En México, la soberanía no reside en el pueblo, como señala la Constitución: los poderes públicos, constituidos vía los partidos, envueltos en el discurso republicano, se han transformado en una aristocracia protegida por prerrogativas provenientes del erario y los impuestos, pero también del fuero político. El poder surgido de las urnas está blindado por el fuero constitucional que separa a los gobernantes de los ciudadanos: son los derechos de la nobleza contra la plebe.
Al haber quedado depositada la soberanía en una minoría cada vez más rapaz, la soberanía nacional ha disminuido. Lo nacional goza entre los mismos mexicanos de gran desprestigio porque el país está atascado en sus propias contradicciones y debilidades surgidas del divorcio entre ciudadanos y poderes, entre economía y esfuerzos, entre prudencia civil y prepotencia gubernamental.
Lo fiscal es un tema central no solamente en lo que respecta a las finanzas estatales, sino en cuanto a la representación política. La oligarquía económica y sus formas monopólicas luchan por el poder para evadir el pago de impuestos. La falta de ética fiscal, las componendas con los intereses económicos globales y la rapiña han dado por resultado una economía injusta.
Las deformaciones económicas creadas no sólo por el desorden mundial, sino por los intereses locales que tienen nombre y apellido, son las autoras de la inmensa economía informal que se ha convertido no nada más en refugio de sobrevivencia de una mayoría empobrecida y lumpenizada, sino factor dinámico para la acumulación originaria.
Quienes alimentan y proveen de la subsistencia diaria a la gran mayoría en pobreza endémica no son las políticas sociales ni el clientelismo ni la filantropía ni los teletones, sino los ingresos mínimos, divididos en ingresos ínfimos que se distribuyen de pobres a pobres, en las calles, en las comunidades deprimidas y las provincias abandonadas. En México, las migajas no son migajas, sino recursos que se distribuyen y originan la prudencia social del pueblo. Es lo que detiene en el fondo el estallido social con el que amenazan unos políticos a otros.

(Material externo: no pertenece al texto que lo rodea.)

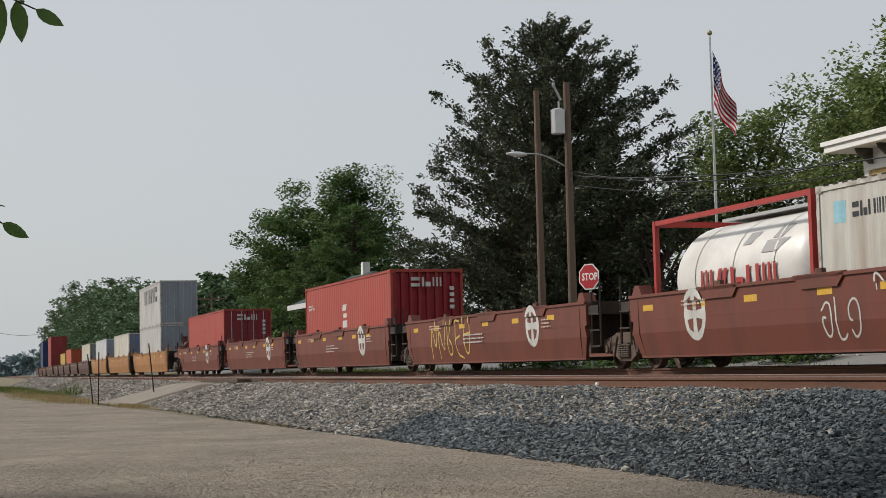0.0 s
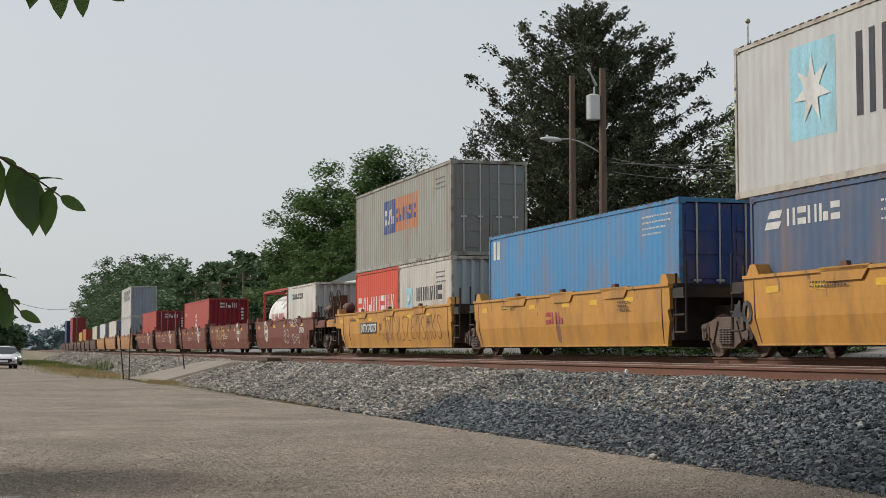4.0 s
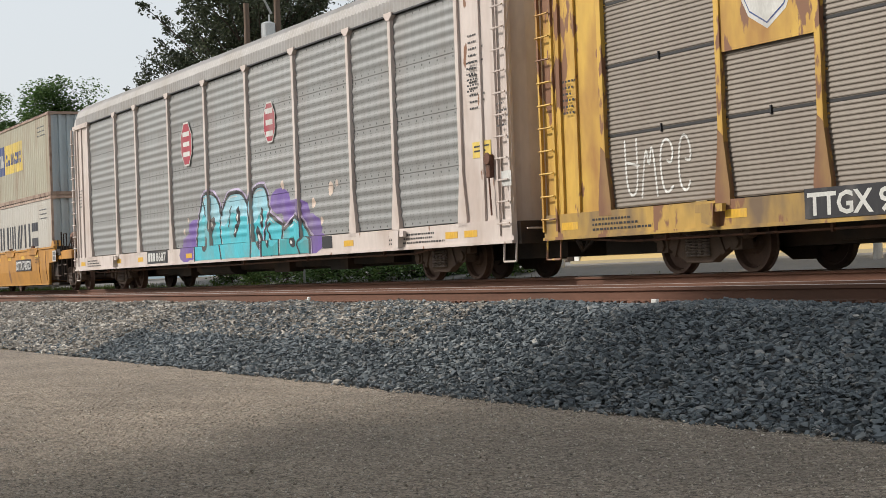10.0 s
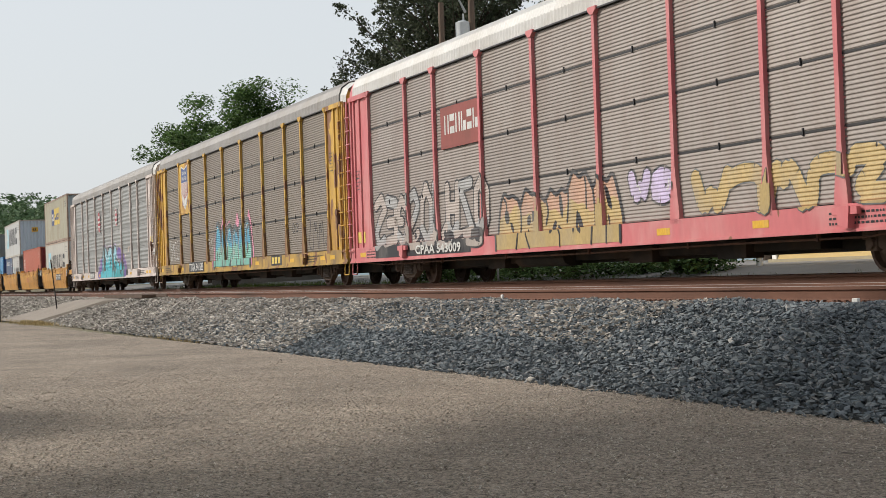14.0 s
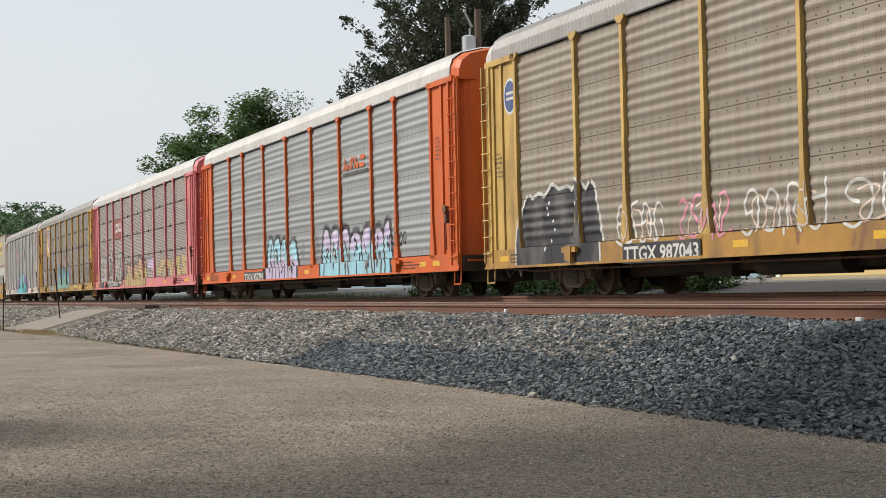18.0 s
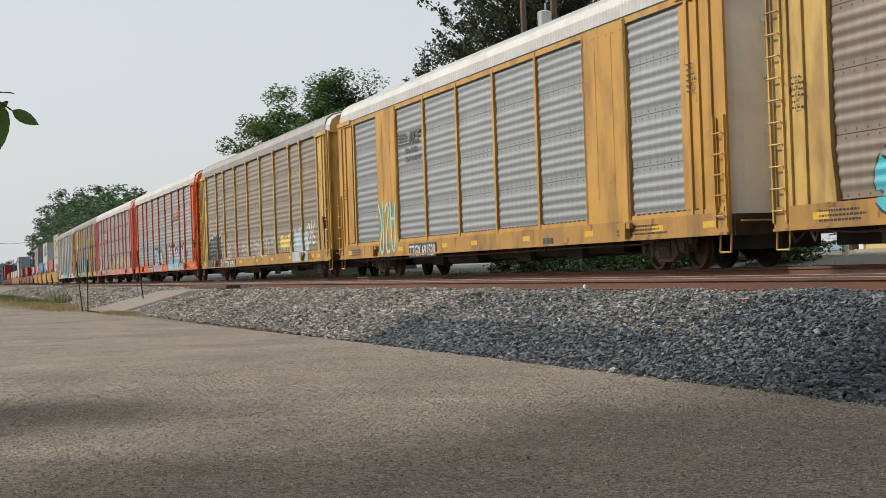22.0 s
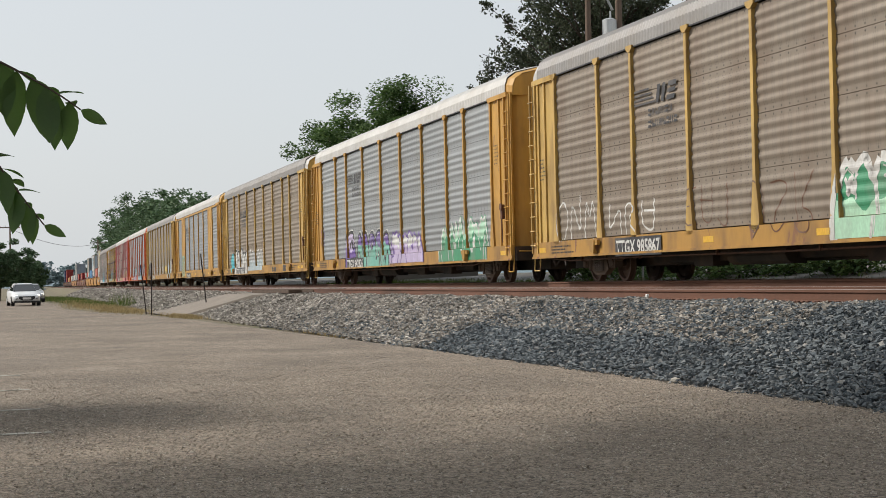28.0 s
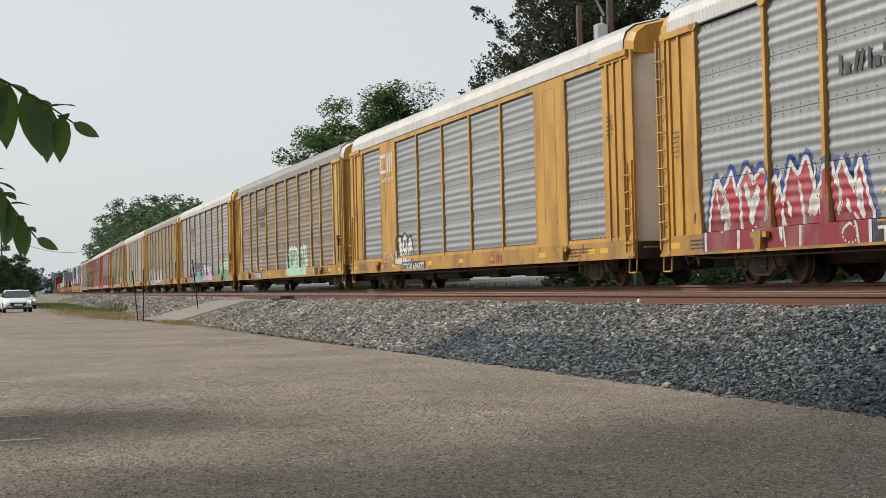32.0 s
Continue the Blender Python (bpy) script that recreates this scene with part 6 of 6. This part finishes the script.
lower = cut(shield(.97), 1, 4.35)[0]
bm.faces.new([bm.verts.new((u, -1.524, v)) for u, v in lower])
part("emblem", bm, P["white"], c)
bars(c, [(-8.46 + .2 * k, -8.36 + .2 * k, 3.62 + .16 * abs(k - 2.3) * .6, 4.33) for k in range(6)], P["red"], -1.527, "emblem_bar")
bars(c, glyphs(4, -8.34, -7.56, 4.66, 4.8, 5) + glyphs(5, -8.4, -7.5, 4.44, 4.58, 7), P["white"], -1.524, "emblem_bar")
tag_line(c, f, -13.0, -12.3, 1.3, 1.9, 2, "black", 9)

# faded red car
c, f = A(3)
piece(c, f, -11.73, -3.97, .85, 2.5, 9, ["dust", "silver"], "black", None, 21, .22, .05, .05, 0, shine=False)
piece(c, f, -9.9, -4.2, .8, 1.3, 6, ["dust", "black"], "black", None, 22, .4, .04, shine=False)
throwup(c, f, -3.4, 2.4, .7, 2.25, 5, "peach", "ochre", "black", None, "wild", 23, .045, .05, .5, 2, None, .35)
piece(c, f, 2.62, 4.19, 1.27, 2.0, 2, ["lilac"], "black", None, 24)
piece(c, f, 4.84, 11.46, .95, 1.95, 6, ["ochre"], "smoke", None, 25, .2, .025, soft=2, shine=False)
bm = bmesh.new()
box(bm, -6.55, -4.09, -1.51, -1.48, 3.17, 4.15)
part("emblem_plate", bm, paint("red_brown_plate", (0.25, 0.06, 0.05), 0.2), c, "red-brown painted plate with pale bars")
bars(c, glyphs(2, -6.3, -4.2, 3.5, 3.95, 6), P["white"], -1.514, "mark_bar")
bars(c, [(-11.46, -4.84, .70, 1.02)], P["black"], -1.5475, "mark_panel")
plate(c, -8.4, -5.4, .74, .96, "CPAA 543009", y=-1.5665, back=None)
tag_line(c, f, -13.1, -12.2, 1.6, 2.9, 3, "white", 26)
bars(c, [(-13.1, -12.4, 1.15, 1.45)], P["yellow"], -1.5, "label_plate", "yellow warning label")

# orange car
c, f = A(4)
throwup(c, f, -3.95, -.1, .62, 2.05, 4, "sky", "lilac", "black", "smoke", "round", 31, .055, .05, .45, 3, "white", .22)
throwup(c, f, 2.4, 8.8, .62, 2.1, 7, "lilac", "sky", "black", "smoke", "round", 32, .06, .06, .55, 3, "white", .22)
tag_line(c, f, 9.0, 9.9, 1.35, 1.7, 3, "black", 33, .05)
tag_line(c, f, 1.75, 2.15, 1.1, 2.0, 2, "black", 34, .03)
tag_line(c, f, .15, .6, 1.2, 1.7, 1, "black", 35, .03)
bars(c, glyphs(9, 4.75, 6.7, 3.62, 3.95, 4, .35), ORANGE, -1.5, "emblem_bar", "slanted orange lettering bars")
bars(c, [(4.69, 6.97, 3.47, 3.55)], P["slate"], -1.499, "emblem", "dark line under the lettering bars")
plate(c, -6.74, -4.15, .65, .89, "TTGX 952798")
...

La política no debería tener adjetivos porque es una ciencia noble, inherente a la inteligencia humana. Los políticos sí, porque en su nombre y en defensa de intereses que van desde los auténticos hasta los que defienden privilegios, han hecho que los ciudadanos se acerquen o se alejen de la política.

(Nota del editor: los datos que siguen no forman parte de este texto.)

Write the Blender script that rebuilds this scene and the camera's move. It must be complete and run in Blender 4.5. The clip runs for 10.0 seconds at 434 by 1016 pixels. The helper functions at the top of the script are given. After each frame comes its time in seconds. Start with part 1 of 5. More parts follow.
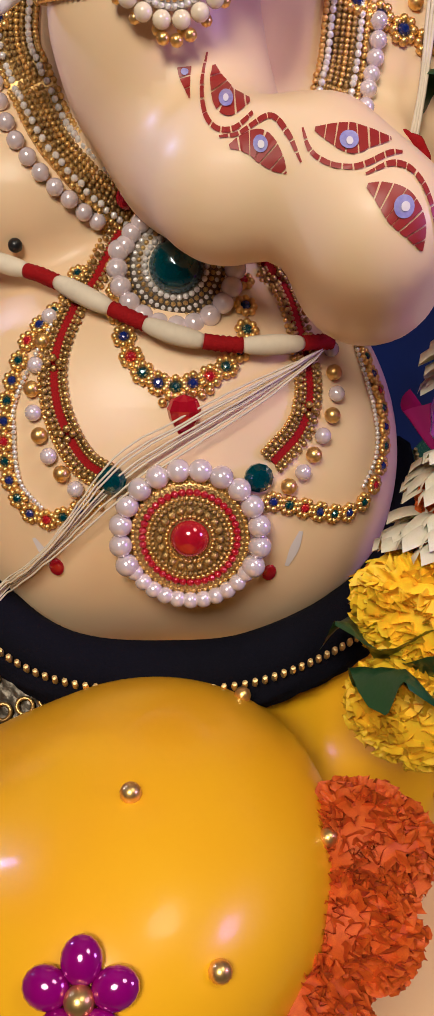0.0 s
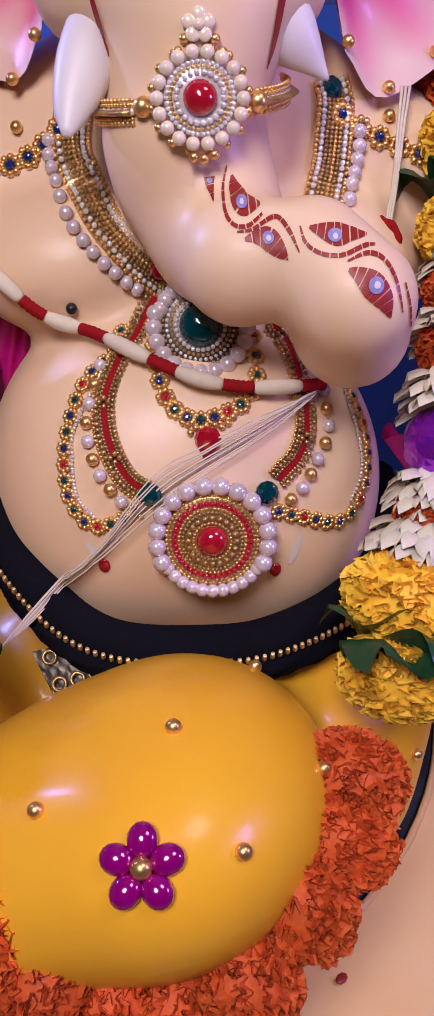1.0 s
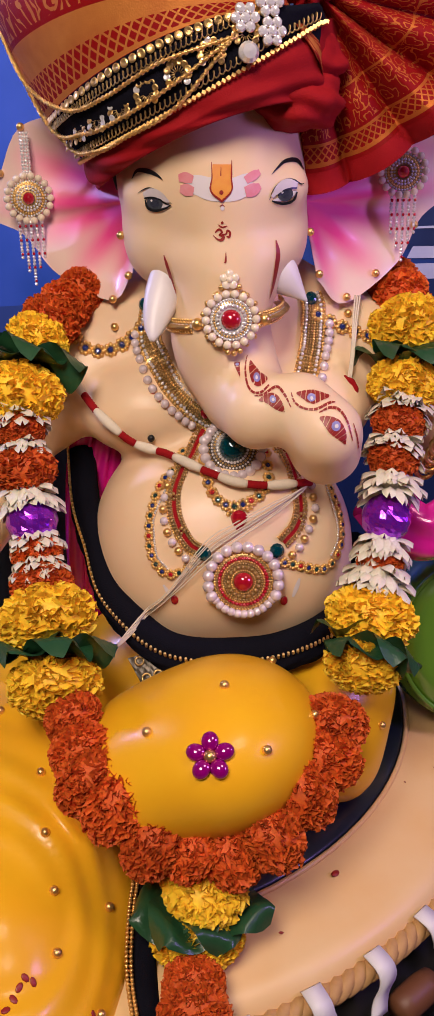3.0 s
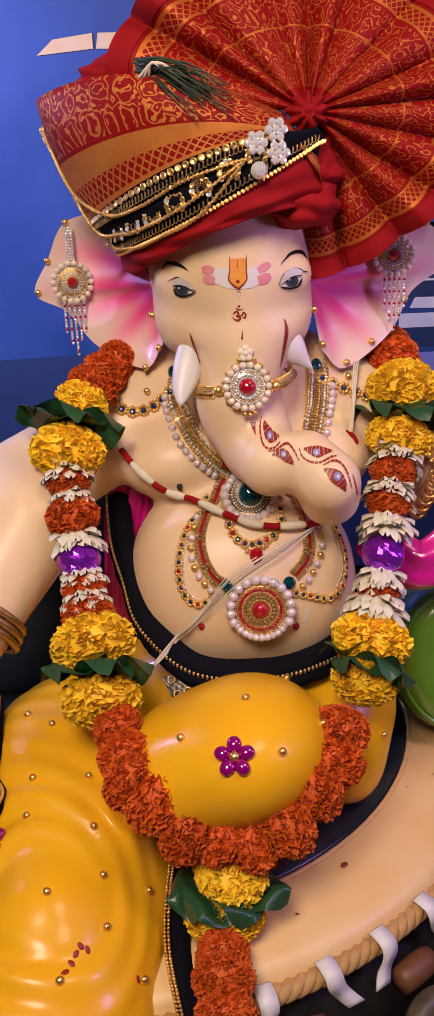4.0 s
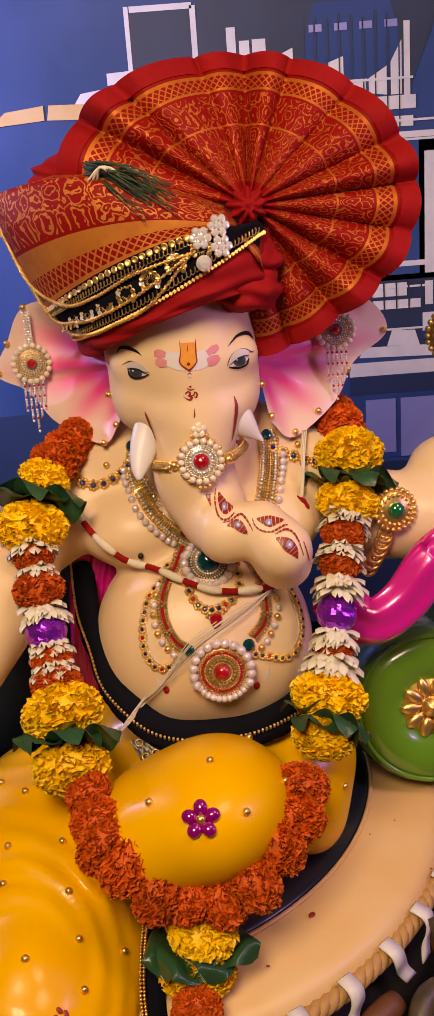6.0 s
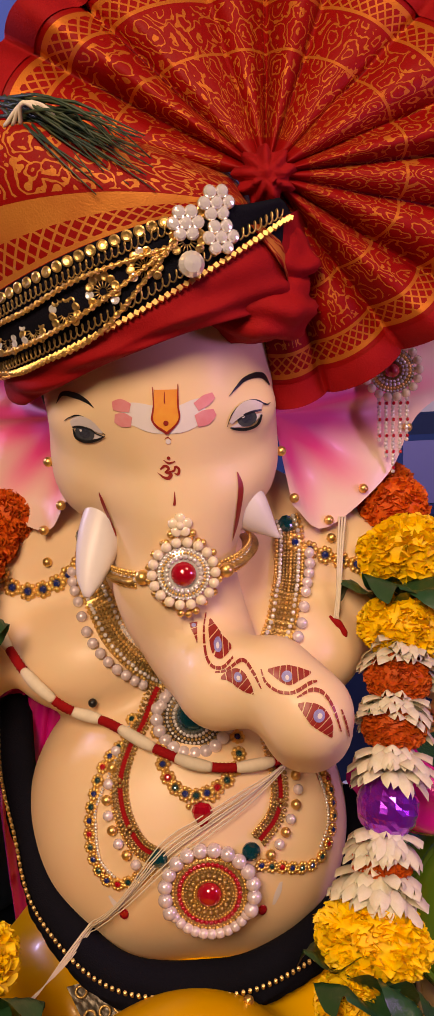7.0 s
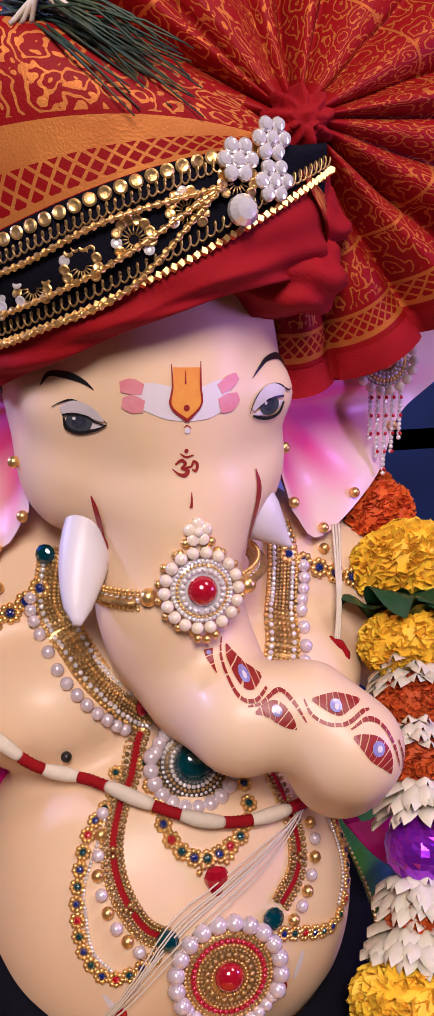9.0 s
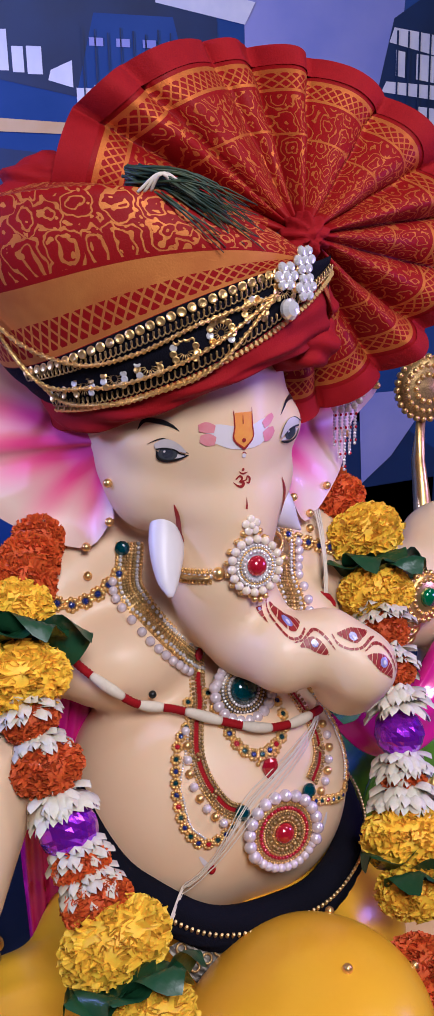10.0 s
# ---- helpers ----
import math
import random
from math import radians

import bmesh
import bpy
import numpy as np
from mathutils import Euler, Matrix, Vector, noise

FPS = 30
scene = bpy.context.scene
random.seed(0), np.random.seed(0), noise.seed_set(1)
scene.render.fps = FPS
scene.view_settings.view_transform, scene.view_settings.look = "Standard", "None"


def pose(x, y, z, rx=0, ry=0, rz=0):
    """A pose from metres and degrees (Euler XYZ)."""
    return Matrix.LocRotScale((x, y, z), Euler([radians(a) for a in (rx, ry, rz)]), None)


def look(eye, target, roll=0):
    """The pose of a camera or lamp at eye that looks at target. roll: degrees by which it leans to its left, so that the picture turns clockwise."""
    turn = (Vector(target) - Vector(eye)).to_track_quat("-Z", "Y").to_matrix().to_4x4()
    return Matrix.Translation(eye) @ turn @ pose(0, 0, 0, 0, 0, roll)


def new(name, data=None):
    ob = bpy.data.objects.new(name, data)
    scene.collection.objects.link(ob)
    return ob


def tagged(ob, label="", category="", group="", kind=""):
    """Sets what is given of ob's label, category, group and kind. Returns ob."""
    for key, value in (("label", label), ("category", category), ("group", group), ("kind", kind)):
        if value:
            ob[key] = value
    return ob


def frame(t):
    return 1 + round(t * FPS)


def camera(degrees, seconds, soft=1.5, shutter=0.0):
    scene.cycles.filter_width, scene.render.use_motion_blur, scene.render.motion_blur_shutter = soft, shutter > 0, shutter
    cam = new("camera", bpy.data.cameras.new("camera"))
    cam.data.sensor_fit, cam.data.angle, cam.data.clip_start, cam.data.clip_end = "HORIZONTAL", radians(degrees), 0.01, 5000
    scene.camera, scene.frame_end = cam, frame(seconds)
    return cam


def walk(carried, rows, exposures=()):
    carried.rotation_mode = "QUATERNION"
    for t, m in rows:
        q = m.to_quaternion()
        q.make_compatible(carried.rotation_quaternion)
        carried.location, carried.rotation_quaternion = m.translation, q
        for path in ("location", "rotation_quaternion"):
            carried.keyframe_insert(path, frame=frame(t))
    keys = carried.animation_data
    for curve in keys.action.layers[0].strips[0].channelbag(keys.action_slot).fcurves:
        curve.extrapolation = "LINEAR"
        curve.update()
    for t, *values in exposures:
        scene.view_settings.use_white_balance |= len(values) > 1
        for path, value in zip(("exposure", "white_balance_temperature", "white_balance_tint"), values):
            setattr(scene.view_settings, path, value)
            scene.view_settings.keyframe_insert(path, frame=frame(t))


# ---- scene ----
cam = camera(25.3, 10.0)
METRES, EYE, TILT, LEAN, TURN = 1.6, 1.0, -29.0, 0.0, 0.0
ROWS = [
    (0.0, 0.0, 0.0, 0.0, -0.0, 0.0, 0.0),
    (0.5, -0.0012, -0.0286, -0.0034, -0.03, 0.99, 0.19),
    (1.0, -0.0054, -0.06, -0.0078, -0.04, 2.02, 0.23),
    (1.5, -0.0083, -0.0992, -0.0166, 0.06, 3.21, 0.47),
    (2.0, -0.0093, -0.1494, -0.0229, 0.36, 4.96, 0.79),
    (2.5, -0.0103, -0.1943, -0.0283, 0.66, 6.19, 1.12),
    (4.0, -0.0101, -0.3113, -0.0356, 2.31, 9.06, 1.89),
    (4.5, -0.0131, -0.3475, -0.0424, 2.16, 9.92, 2.87),
    (5.0, -0.011, -0.3728, -0.0404, 1.28, 10.54, 3.89),
    (5.5, -0.0095, -0.3807, -0.0403, 0.64, 10.81, 4.67),
    (7.0, 0.0081, -0.1561, 0.0613, 1.24, 11.79, 2.79),
    (7.5, 0.0045, -0.0886, 0.0811, 1.22, 12.83, 2.05),
    (8.0, -0.0025, -0.0494, 0.0941, 0.83, 13.86, 1.4),
    (8.5, -0.0106, -0.0335, 0.0882, -2.09, 14.49, 2.51),
    (9.0, -0.0697, -0.0916, 0.0681, -11.85, 13.08, 7.12),
    (9.5, -0.1434, -0.156, 0.0616, -17.21, 10.84, 10.38),
    (10.0, -0.1858, -0.186, 0.0697, -21.3, 9.64, 12.91),
]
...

Al entrar en unos días al determinismo arbitrario del tiempo de los 200 y los 100 años, al culto de las efemérides y la justificación de las estatuas, bien podemos seguir atascados en nuestra falta de sentido o hacer del calendario un programa renovado de nación. La política es inherente al ejercicio de la ciudadanía. Los ciudadanos deben construir fuerzas políticas motrices, formar intelectuales críticos e independientes, que abran la economía, que den nivel al debate público y liberen del secuestro las reformas.
Lamentablemente, los poderes y los partidos quieren seguir como estamos, pues eso es la fuente de sus privilegios. Por fortuna, para los ciudadanos el mal es imperfecto y caerá pronto por decadente.